According to her, I was altogether wrong. The second character was an “I”, not a “1.” There was no “5” in the license plate; that came from the trucking company name. I wasn’t sure.
After three more sleepless nights and six more scribbled notebooks and no word from the police, I called them. I told the lieutenant I witnessed the so-called Miata Murders, as the press had dubbed them, and had important information.
“Yessir. What’ve you got for me?” The man sounded weary.
“I saw that Mack truck run over the Miata on Monday in Arlington.”
“Are you sure it was a Mack truck, sir?”
“Yeah,” I said. “I know what I saw.”
“But you called it a Mack truck. Mack is a truck brand like Ford and Chevy are car brands. There are others like Peterbilt and Kenworth. Are you sure you saw a Mack?”
“I don’t know the brand of the truck. I thought a Mack truck was a type of truck. Anyway, that doesn’t matter! I saw the license plate!”
“Did you write the number down?”
“Yes—sort of. I can’t remember it exactly, but it began with H, ended with A, and had a T in the middle.”
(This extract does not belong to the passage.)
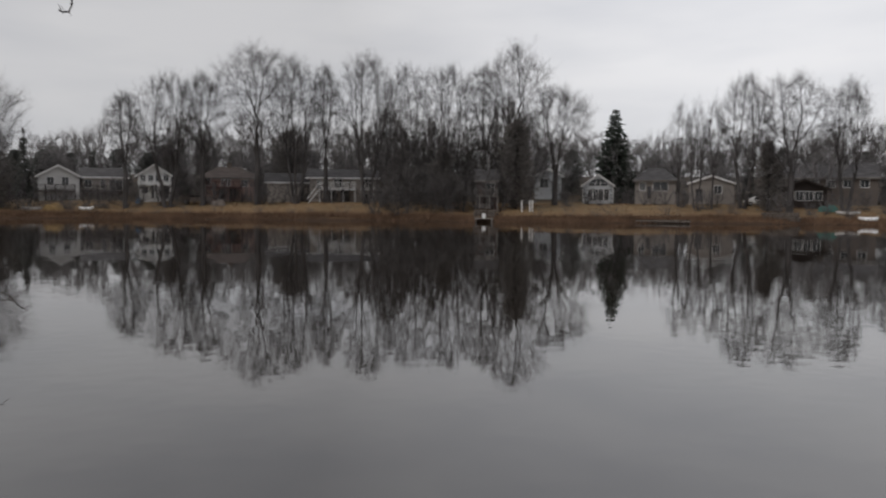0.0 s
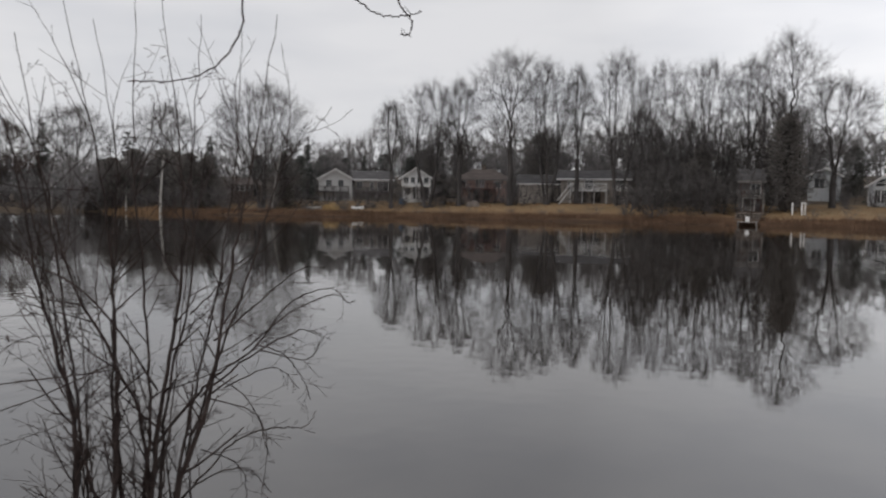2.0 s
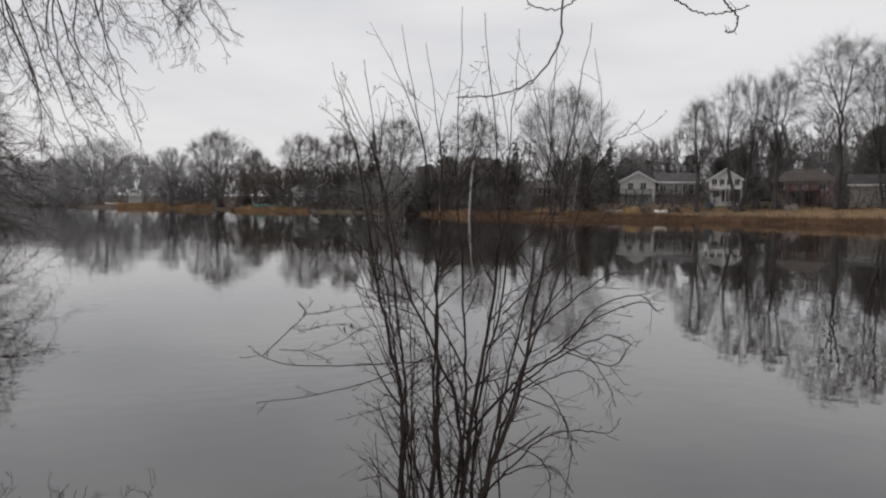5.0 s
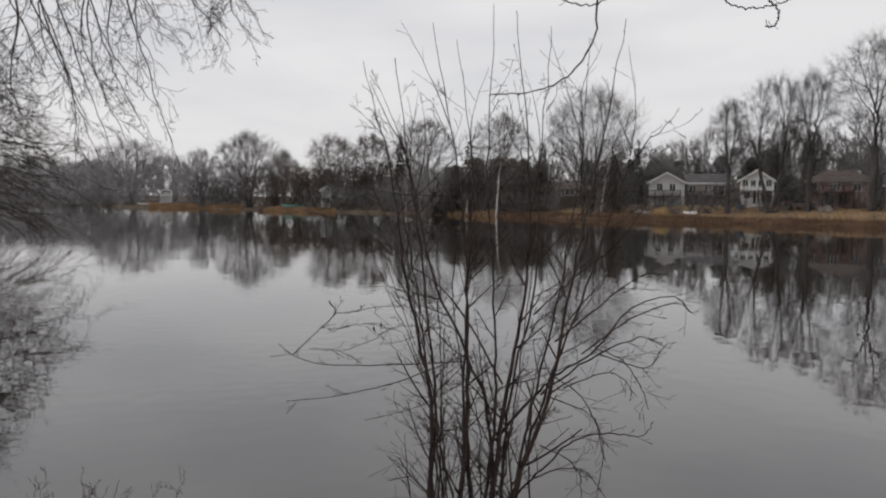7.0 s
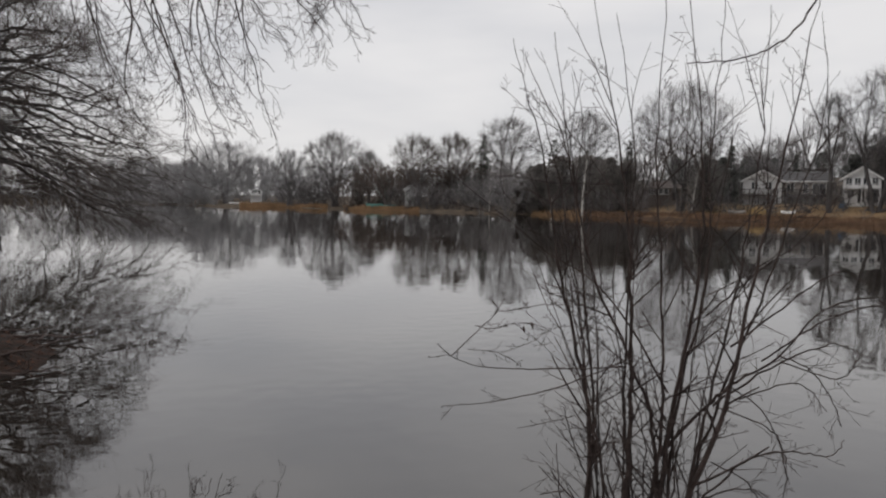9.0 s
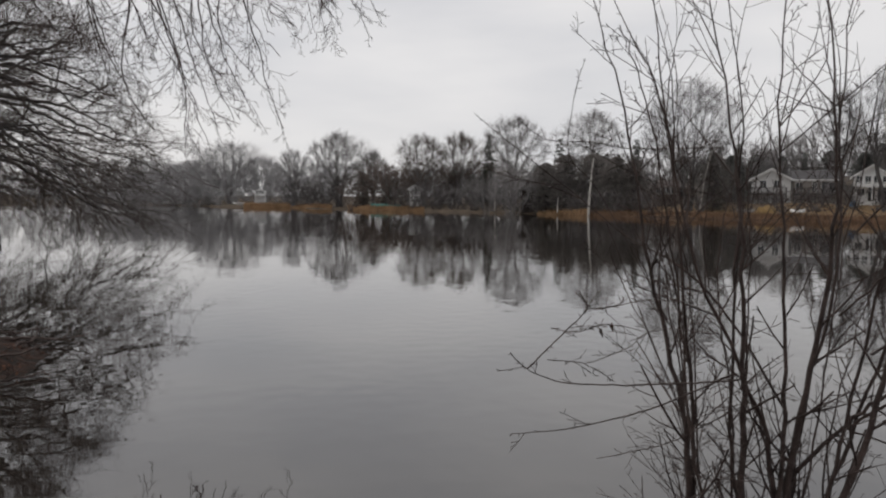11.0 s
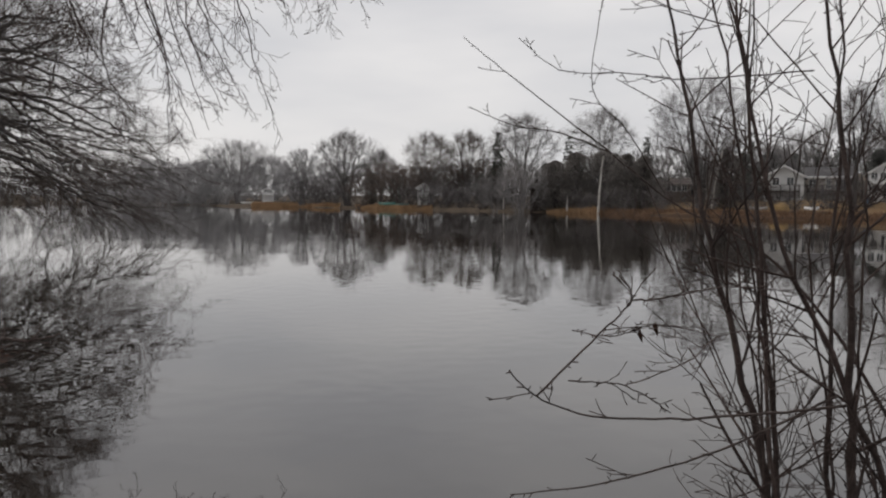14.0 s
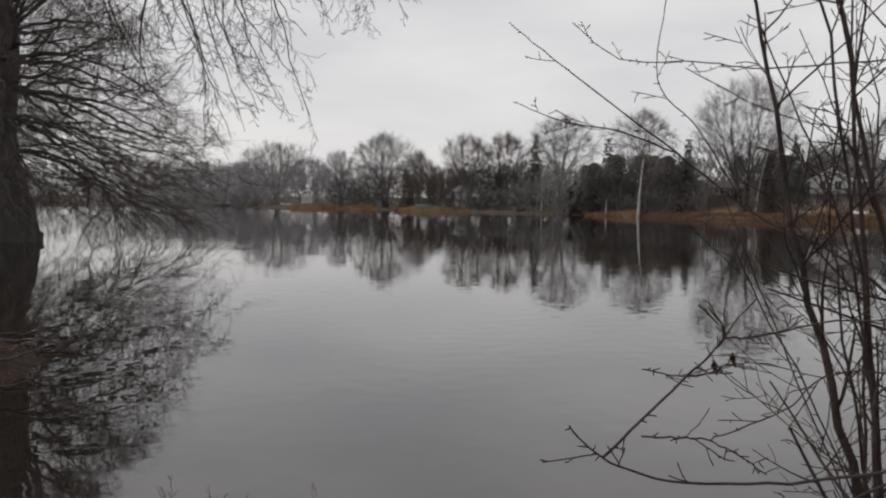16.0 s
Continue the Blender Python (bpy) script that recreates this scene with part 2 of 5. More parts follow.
def ground_material():
    """Dead lawn high up, wet soil and leaves by the water."""
    m, n, l, b = shader("winter_ground", 0.95, 0, 0.2)
    co = n.new("ShaderNodeTexCoord")
    geo = n.new("ShaderNodeSeparateXYZ")
    l.new(co.outputs["Object"], geo.inputs["Vector"])
    noises = []
    for s, d in ((0.09, 4), (0.55, 6), (7.0, 5)):
        t = n.new("ShaderNodeTexNoise")
        t.inputs["Scale"].default_value, t.inputs["Detail"].default_value = s, d
        l.new(co.outputs["Object"], t.inputs["Vector"])
        noises.append(t)
    def mixed(fac, a, c):
        x = n.new("ShaderNodeMix")
        x.data_type = "RGBA"
        l.new(fac, x.inputs["Factor"])
        for s, v in (("A", a), ("B", c)):
            if isinstance(v, tuple):
                x.inputs[s].default_value = (*v, 1)
            else:
                l.new(v, x.inputs[s])
        return x.outputs["Result"]
    def band(v, lo, hi):
        x = n.new("ShaderNodeMapRange")
        x.inputs["From Min"].default_value, x.inputs["From Max"].default_value = lo, hi
        l.new(v, x.inputs["Value"])
        return x.outputs["Result"]
    grass = mixed(band(noises[0].outputs["Fac"], 0.35, 0.65), (0.215, 0.140, 0.072), (0.145, 0.112, 0.064))
    grass = mixed(band(noises[1].outputs["Fac"], 0.40, 0.70), grass, (0.265, 0.18, 0.10))
    grass = mixed(band(noises[2].outputs["Fac"], 0.45, 0.8), grass, (0.14, 0.095, 0.052))
    soil = mixed(band(noises[2].outputs["Fac"], 0.4, 0.7), (0.035, 0.022, 0.014), (0.10, 0.055, 0.032))
    high = n.new("ShaderNodeMath")
    high.operation = "MULTIPLY_ADD"
    high.inputs[1].default_value = 0.7
    l.new(noises[1].outputs["Fac"], high.inputs[0])
    l.new(geo.outputs["Z"], high.inputs[2])
    away = n.new("ShaderNodeVectorMath")
    away.operation = "LENGTH"
    l.new(co.outputs["Object"], away.inputs[0])
    litter = mixed(band(noises[2].outputs["Fac"], 0.42, 0.68), (0.012, 0.008, 0.006), (0.040, 0.020, 0.013))
    bank = mixed(band(high.outputs[0], 0.55, 0.95), soil, grass)
    woods = mixed(band(noises[1].outputs["Fac"], 0.35, 0.7), (0.060, 0.046, 0.034), (0.120, 0.092, 0.066))
    bank = mixed(band(away.outputs["Value"], 127, 136), bank, woods)
    l.new(mixed(band(away.outputs["Value"], 60, 75), litter, bank), b.inputs["Base Color"])
    bp = n.new("ShaderNodeBump")
    bp.inputs["Strength"].default_value, bp.inputs["Distance"].default_value = 0.6, 0.06
    l.new(noises[2].outputs["Fac"], bp.inputs["Height"])
    l.new(bp.outputs["Normal"], b.inputs["Normal"])
    return m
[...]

He thanked me and said that was consistent with other information they had from cell phone and CCTV videos at the scene. He wouldn’t tell me the exact license number. He said they had found the truck, and arrested the driver.
If they had all that, they didn’t need me, but I couldn’t let it go. I still couldn’t sleep, and I filled up more notebooks.
Five days following the accident, on Saturday, a friend picked Kathy up to go to their book club meeting.
I entered the garage, closed the doors, and opened the car windows. I sat in the driver’s seat and started the engine. Falling asleep wouldn’t take long, nor would the rest.
I left Kathy a note. She would be relieved. The note said to put H-I-1-T-1-7-A on my headstone. That way I couldn’t forget.
And I’d never have to ride in a car again.